Appel à la prise de conscience

Pour conduire à merveille les réformes engagées par le gouvernement, il faut une véritable prise de conscience sur la nécessité de passer d’un modèle de développement qui a fait ses preuves mais qui atteint ses limites à un autre modèle de développement en se basant sur un nouveau référentiel, une nouvelle manière, une nouvelle approche de travail et de nouvelles mentalités.

Ce qui est intéressant c’est qu’il y a la nécessité et la volonté de faire adhérer l’ensemble des parties prenantes du Maroc à ce modèle de développement, à travers un pacte national de développement, qui doit donc engager l’ensemble des forces vives de la nation par des droits mais surtout des obligations. et on sent que l’idée force de ce pacte mis à part, les propositions d’un certain jack stratégique ont été choisies et mises en exergue. Mais il y a un besoin pour atteindre les objectifs ambitieux et la nécessité de faire adhérer l’ensemble des parties prenantes à travers un pacte autour d’un slogan qui me paraît intéressant : un état fort et une société forte et dans ce cadre-là l’administration publique marocaine doit jouer un rôle majeur pour accompagner la mise en place effective de ce modèle de développement à côté d’autres éléments de l’administration publique marocaine.

La gestion des finances publiques remise en cause par des choix politiques

Parallèlement aux réformes administratives, les finances publiques ont besoin d’une véritable réforme.
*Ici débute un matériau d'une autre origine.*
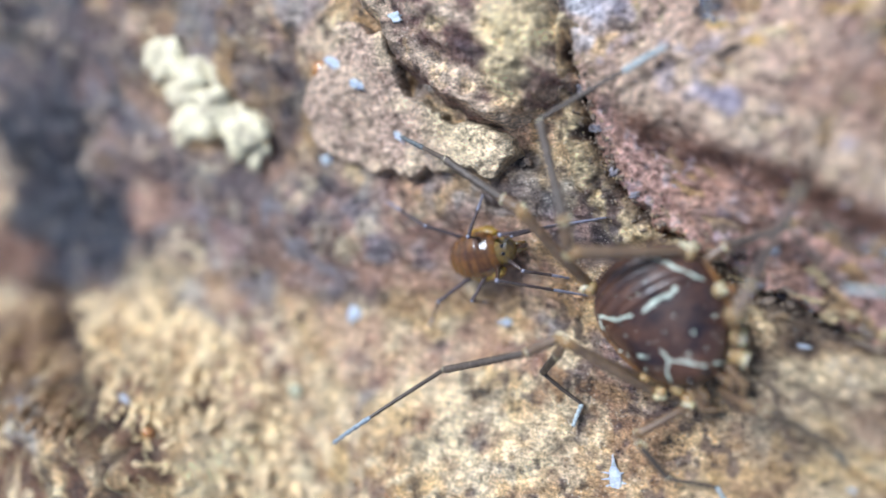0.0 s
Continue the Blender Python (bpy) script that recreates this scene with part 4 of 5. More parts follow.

L’économiste Aahd Benmansour explique que « l’administration publique est soumise aux nouvelles règles de gestion définies par la Loi Organique relative à la Loi de finances de 2016 qui entraîne l’obligation de maîtrise et du pilotage budgétaire, le renforcement de la transparence de l’action publique, la bonne gouvernance et la reddition des comptes. Cette maîtrise s’opère au demeurant via la programmation budgétaire triennale qui fait l’objet d’une actualisation annuelle ».

Toutefois, M. Aahd estime que « si l’administration publique a gagné en autonomie et en responsabilités de gestion durant ces dernières années (décentralisation et déconcentration), elle demeure impactée considérablement par les parties prenantes internes et externes. Ainsi, quand on aborde le contrôle des deniers publics, partie essentielle de la chose publique, on s’aperçoit que la gestion des finances publiques peut être non seulement remise en cause par des choix politiques mais également par le comportement des gestionnaires publics ».

En conséquence, la mise en place d’un véritable process de contrôle de gestion au sein de l’administration publique demeure tributaire de l’existence d’un système de contrôle interne, qui est seul en mesure d’instaurer des valeurs pérennes d’équité, d’efficacité et de transparence.